Looking on with envy and jealousy

Our primitive nature, what I have identified as our automatic brain (AB), causes us to have habits. And habits become our automatic, default, go-to response to situations. After all, if we were to design our own security system, wouldn’t we want it to be very sensitive, automatic, and predictable? Habits make us feel safe.


Well, reliability is great in a home or office security system. Still, an automatic and predictable response in the human brain can be harmful, as with many habits. One habit most of us have is the jealousy (and envy) habit. The jealousy/envy habit is like any other response that originates from the AB. It ultimately wears down your body with the constant electrochemical impulses that produce the “bad for you” hormones and chemicals. These emotions arise because your brain detects (or thinks it detects) danger from a potential rival.


Here’s how you can break the jealousy habit:


  1. Acknowledge the feeling, and be honest with yourself.

  2. Do not respond to the emotion by overly professing your happiness for the person or plotting to sabotage their new success.

  3. Don’t judge yourself as a bad person for feeling jealousy; it’s entirely normal.

  4. Repeat in your mind, “There is no danger, there is no threat; there is no danger, there is no threat.” Another’s success does not jeopardize you. Your focus on it only diverts attention from what is good in your life and your talents and successes.

  5. On a piece of paper, write down all the things that would change in your life if you were in the other person’s shoes. Once you have done that, read the list and understand that everything you wrote is pure conjecture—fantasy. No one can predict the future, so tear up the list and move on to the next step.

  6. Get rid of the pieces of that paper! Dump them in a fire, toss them on the floor, vacuum them up, or put them in the trash—whatever. In other words, Let It Go. Just Let It Go!


These steps will work very nicely to vanquish jealousy or envy, even when faced with rivals trying to one-up you with their successes.

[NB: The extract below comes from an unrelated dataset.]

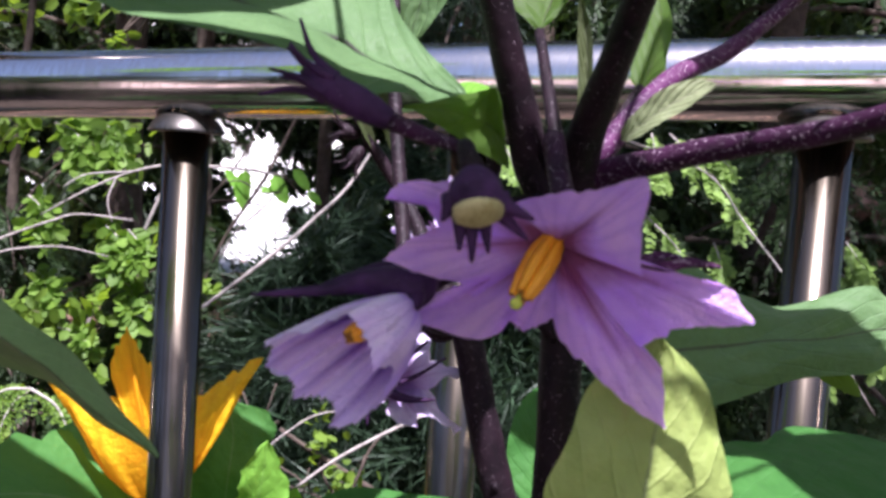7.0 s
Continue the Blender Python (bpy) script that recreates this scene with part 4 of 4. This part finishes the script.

We have no idea how much we are in control of our health and happiness. When one looks closer at some of the instincts that appear automatically and break them down, it becomes apparent that we can intervene against the automaticity of our brains and see the glory that resides in the power of our minds. Make the only person you are jealous of be yourself. Say to yourself, “If I were to see myself in a department store, or at work, or interacting with friends, I would be jealous of me.” Break the jealousy/envy habit and begin to make you the only person with whom you are jealous. You will have overcome an enormous obstacle to health and happiness and begin to live your everyday extraordinary.